Because the rhizomes continue to bud and propagate, iris generally become crowded and need to be divided every 3 to 5 years. A decrease in blooming or rhizomes that are being pushed out of the ground are signs it is time divide and replant. Iris are best divided 4 to 6 weeks after the flowering period but may be divided any time. The leaves are cut to about one-third their length, the clump is dug up and the rhizomes washed free of soil. The rhizomes should be examined and any section not having firm white roots should be discarded. The rhizomes are cut apart so that each section has at least one healthy fan of leaves and healthy roots.


o Bacterial soft rot: Use of fresh manure or excess nitrogen, coupled with poor drainage, contribute to soft rot development. Bacteria enter through injuries or cuts to the rhizome. Rhizomes become mushy and have a disagreeable odor. Diseased rhizomes need to be removed and destroyed.

o Mosaic: A viral disease that causes a mottling of leaves and flowers. Since it is transmitted by aphids, aphid control may be a preventive measure. Infected plants should be removed and destroyed.

o Iris borer: The larval form of a moth, which chew into the leaves, eats its way down inside the leaves to the rhizomes, reaching a length of about 1 to 1 ½ inches. Borers often will hollow out whole rhizomes causing fans to collapse and the remaining tissue to rot. Iris later develop loose, rotted bases and holes in rhizomes. Bacterial soft rot readily attacks borer-infested plants.
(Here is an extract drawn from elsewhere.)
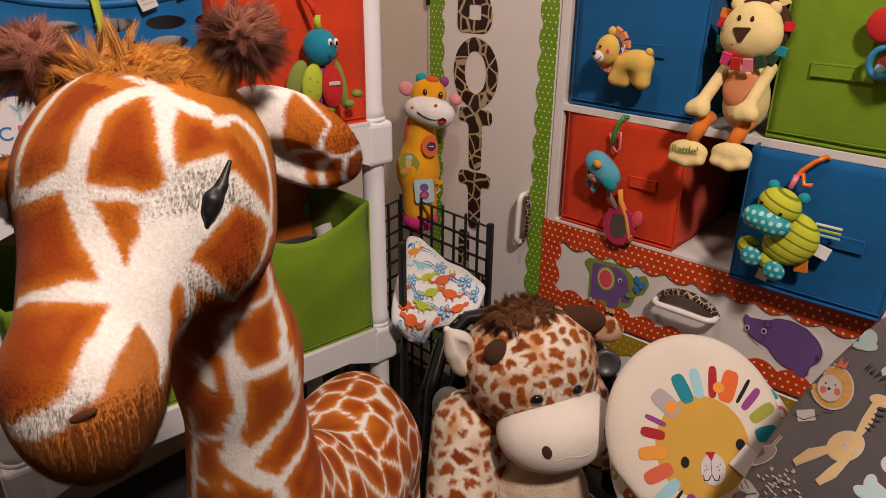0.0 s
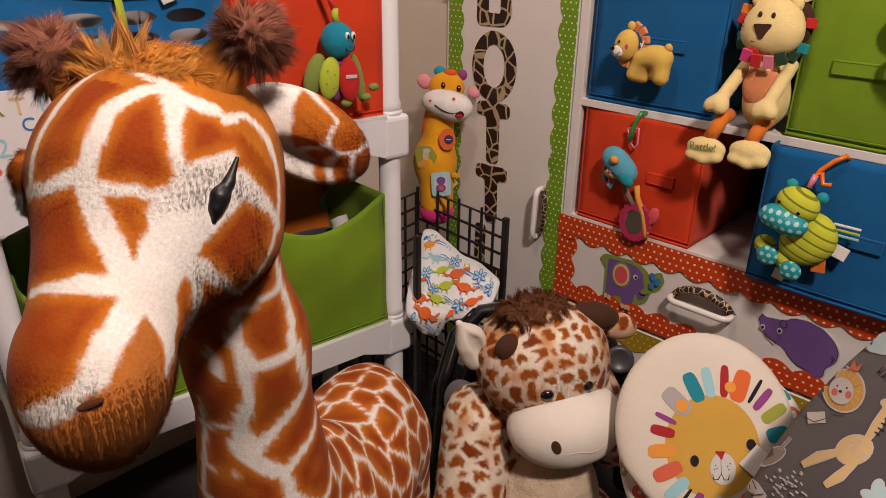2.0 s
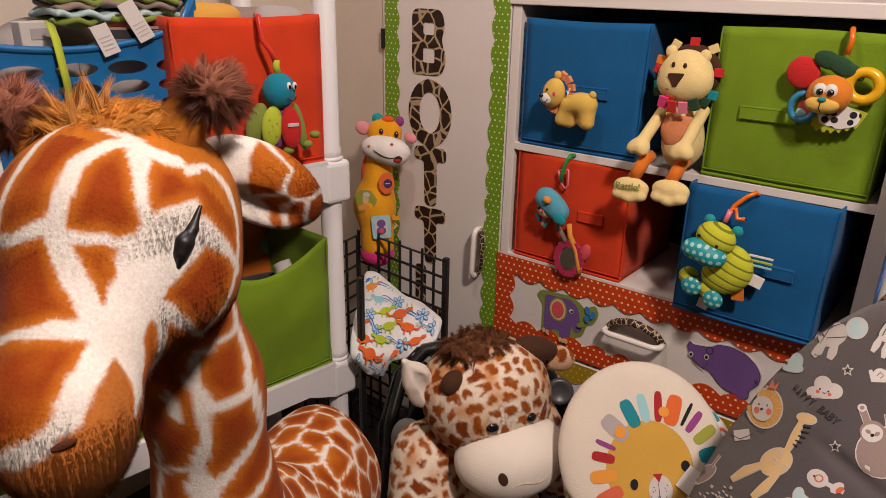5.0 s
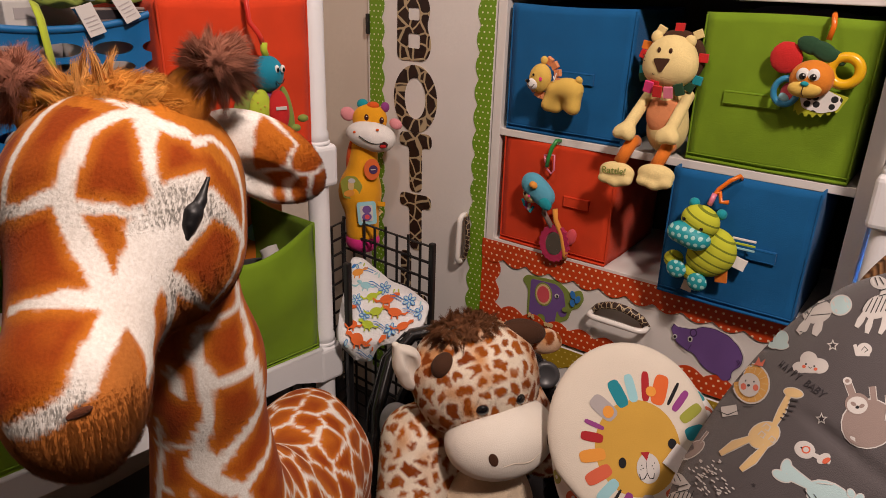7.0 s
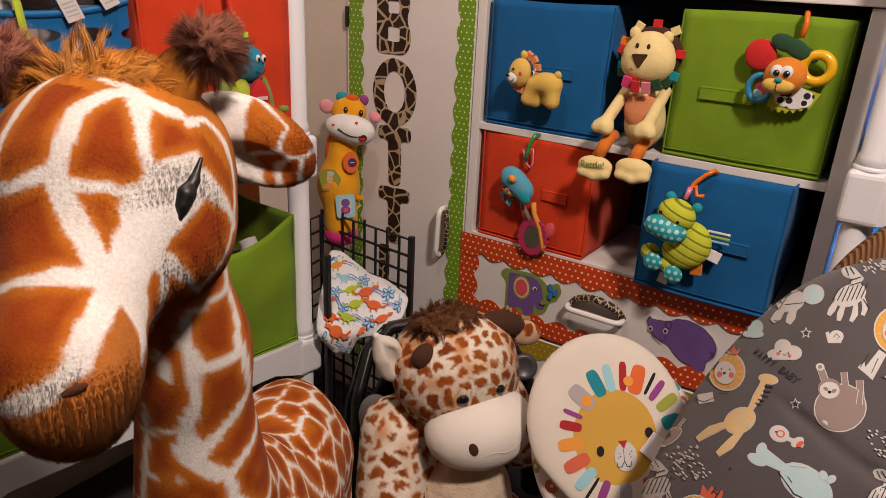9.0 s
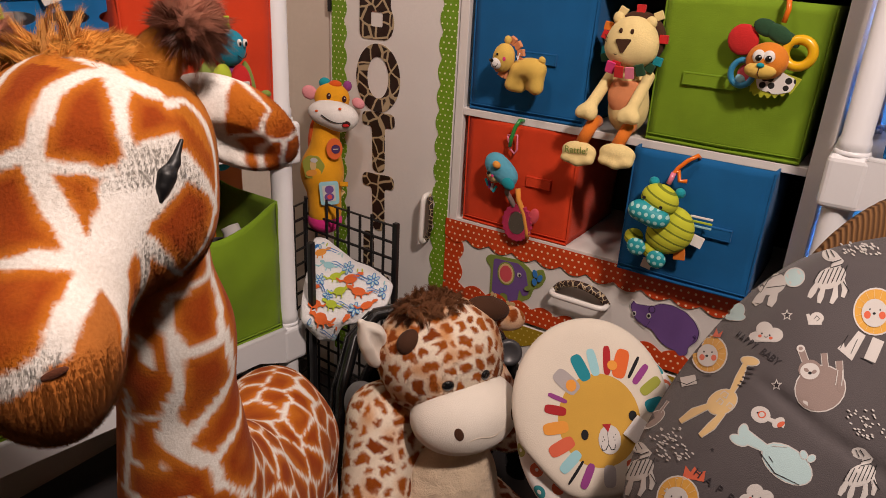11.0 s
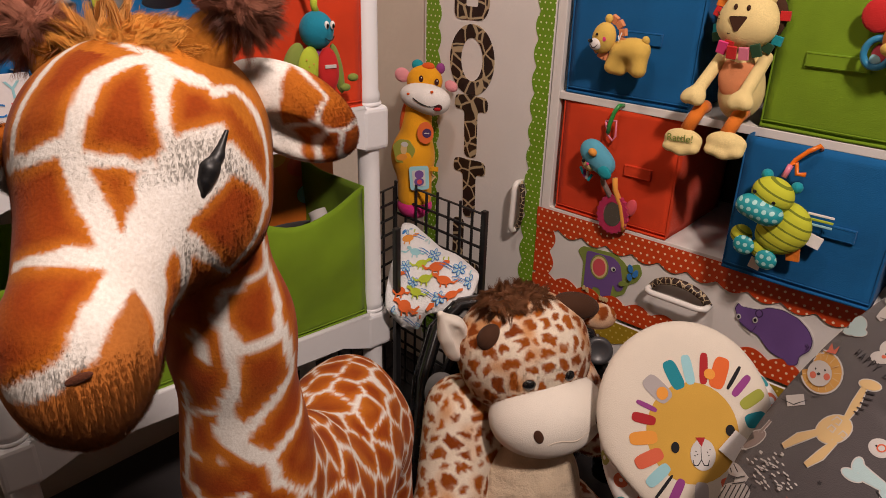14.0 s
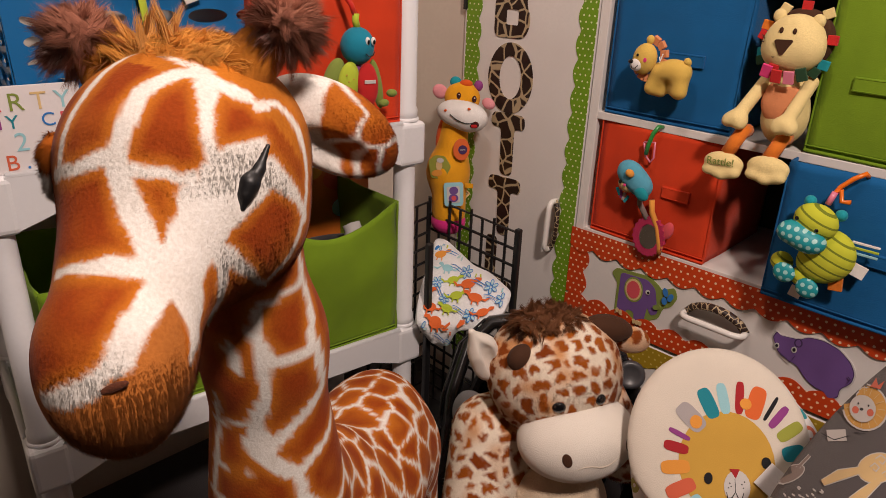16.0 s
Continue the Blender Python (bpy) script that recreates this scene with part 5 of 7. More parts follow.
cloud = rimmed([("e", -30, 12, 26, 16), ("e", -6, -12, 26, 24), ("e", 26, 6, 28, 22), ("e", 0, 14, 44, 14)], "white", 2) + [(E(-14, 2, 3, 3), "black"), (E(12, 8, 3, 3), "black"), (E(-20, 10, 6, 5), "coral"), (E(16, 17, 6, 5), "coral")] + lines("black", [(-6, 10), (0, 15), (6, 12)], w=2.5)
MOTIFS = {
    "elephant_print": ((-0.242, 0.291, 0.000402), rimmed([("e", -12, 0, 45, 32, -20), ("s", [(-35, 20), (-55, 50), (-72, 66)], 24), ("s", [(0, 25), (-10, 50), (-20, 72)], 24)], "white", 3) + rimmed([("e", 62, -22, 32, 28, -20)], "aqua", 4) + lines("black", [(-50, 30), (-20, -20), (30, -38)], [(30, 5), (-30, 12)], [(-66, 62), (-50, 66)], w=3)),
    "zebra_print": ((-0.194, 0.299, 0.000386), zebra),
    "lion_print": ((-0.178, 0.252, 0.000362), rimmed([("s", [(-15, 40), (-60, 110), (-85, 80)], 40), ("s", [(40, 60), (10, 130)], 60)], "white", 4) + lines("black", [(-60, 45), (-88, 90)], [(-30, 60), (-52, 108)], [(-20, 120), (20, 140)], w=4) + lion_face(30, -30, 70)),
    "cloud_print": ((-0.279, 0.233, 0.000379), cloud),
    "star_print": ((-0.252, 0.255, 0.000380), [(star(20), "white"), (star(12), "shade")]),
    "snail_print": ((-0.227, 0.253, 0.000372), rimmed([("e", 6, 0, 20, 17), ("s", [(-24, -14), (-16, 14), (22, 16)], 12)], "white", 3) + lines("black", [(-4, 4), (6, -8), (16, 2), (6, 10)], w=3)),
    "small_lion_print": ((-0.344, 0.194, 0.000392), rimmed([("s", [(-80, 70), (-30, 60)], 44)], "white", 4) + lines("black", [(-96, 66), (-60, 78), (-20, 60)], [(-10, 50), (20, 48)], w=3) + lion_face(14, -22, 56) + [([(20, -100), (30, -84), (40, -104), (46, -84), (62, -98), (52, -74), (24, -78)], "coral")]),
    "giraffe_print": ((-0.342, 0.155, 0.000376), rimmed([("e", 14, 16, 52, 38, -28), ("s", [(45, -15), (70, -60), (92, -112)], 24), ("e", 106, -118, 30, 14, 10), ("s", [(-20, 25), (-80, 50), (-124, 80)], 26), ("s", [(20, 50), (-20, 95), (-58, 126)], 26)], "cream", 3)
                      + lines("white", [(8, -8), (22, -20), (36, -10), (28, 4), (18, -2)], [(-4, 16), (8, 4), (20, 14), (12, 26), (4, 20)], [(28, 30), (40, 18), (52, 28), (44, 40), (36, 34)], w=4) + lines("shade", [(66, -40), (82, -34)], [(74, -52), (94, -46)], [(82, -66), (106, -60)], [(90, -80), (116, -76)], [(96, -96), (122, -92)], w=7)),
    "sloth_print": ((-0.239, 0.186, 0.000355), rimmed([("e", -8, 30, 82, 74, -15), ("s", [(-50, -40), (-72, -100)], 34), ("s", [(10, -30), (4, -85)], 30), ("s", [(60, 40), (54, -60)], 34)], "taupe", 4) + [(E(-42, -30, 38, 34), "taupe"), (E(-42, -26, 32, 27), "white"), (E(-54, -30, 9, 6, 30), "taupe"), (E(-28, -24, 9, 6, -30), "taupe"), (E(-42, -20, 6, 5), "black"), (E(-72, -100, 14, 12), "white"), (E(-72, -100, 7, 6), "taupe")] + lines("white", [(42, 20), (50, -30)], [(62, 22), (66, -30)], w=5)),
    "star_print.001": ((-0.284, 0.176, 0.000363), [(star(20), "white"), (star(12), "shade")]),
    "bird_print": ((-0.297, 0.140, 0.000359), rimmed([("e", -28, -8, 30, 24, 20), ("s", [(-5, 5), (50, 30)], 18), ("e", 30, 18, 12, 20, 60)], "white", 3) + [(E(-24, -8, 14, 12), "coral"), (E(-24, -8, 9, 8), "white"), (E(-38, -14, 3, 3), "black"), (E(38, 24, 8, 14, 60), "coral")]),
    "whale_print": ((-0.297, 0.096, 0.000353), rimmed([("e", 40, 20, 92, 52, 35), ("s", [(-20, -25), (-80, -60), (-100, -88)], 36), ("e", -118, -58, 30, 14, 25), ("e", -104, -88, 14, 22, 15)], "aqua", 4) + rimmed([("e", 95, -10, 14, 10, 60), ("e", 120, 2, 14, 10, -30)], "aqua", 3) + lines("shade", [(-50, -20), (0, 50), (80, 88)], [(-20, -6), (-6, 14)], w=4) + lines("white", [(-10, -40), (40, -36)], w=5)),
    "dash_print": ((-0.392, 0.091, 0.000385), dashes(60, 62, 52, 1)),
    "dash_print.001": ((-0.207, 0.141, 0.000342), dashes(40, 50, 48, 2)),
    "dash_print.002": ((-0.130, 0.337, 0.000402), dashes(40, 60, 20, 3)),
    "zebra_print.001": ((-0.425, 0.043, 0.000405), zebra),
    "lion_print.001": ((-0.390, 0.037, 0.000378), lion_face(0, 20, 66)),
    "crown_print": ((-0.374, 0.063, 0.000372), [([(-40, 10), (-30, -30), (-14, -8), (0, -26), (14, -6), (36, -12), (30, 24)], "coral")]),
    "cloud_print.001": ((-0.317, 0.052, 0.000354), cloud),
    "zebra_print.002": ((-0.222, 0.085, 0.000338), zebra),
    "swan_print": ((-0.397, 0.126, 0.000401), rimmed([("e", -20, 30, 44, 18, -35), ("s", [(0, 10), (30, -30)], 10)], "taupe", 3)),
    "small_cloud_print": ((-0.297, 0.253, 0.000401), rimmed([("e", -14, 4, 22, 18), ("e", 12, -10, 20, 22), ("e", 8, 12, 26, 12)], "aqua", 2)),
    "tiny_star_print": ((-0.355, 0.095, 0.000369), [(star(8), "shade")]),
}
for name, ((u, v, s), pieces) in MOTIFS.items():
    motif(pillow, PILLOW, Matrix.Translation((u, v, 0.95 - s * 2273)), scaled(s, pieces), name.split(".")[0], source=(-0.689, 0.337, 0.95))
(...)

Old leaves, stems, and plant debris should be carefully removed and destroyed in the fall. A registered insecticide can be applied to the rhizomes in the spring as new growth occurs.

o Crown rot fungus: A fungal disease causing rot at the base of leaves where they join the rhizome causing them to fall over. Reddish-brown "mustard seeds" which are produced by the fungus are the diagnostic finding. Trim leaves to admit more sunlight and air movement to the rhizomes; carefully remove and destroy all diseased leaves.

Cocktail Notes:

Dried rhizomes of I. germanica are traded as orris root and are used in the production of perfume. Iris essential oil from flowers is sometimes used in aromatherapy as sedative medicines. Gin brands such as Bombay Sapphire and Magellan Gin use orris root and sometimes iris flowers for flavor and color.

1 comment:

michaelswoodcraft said...

Beautiful flowers and a really informative post, thank you. I am hoping to grow more bearded iris next year.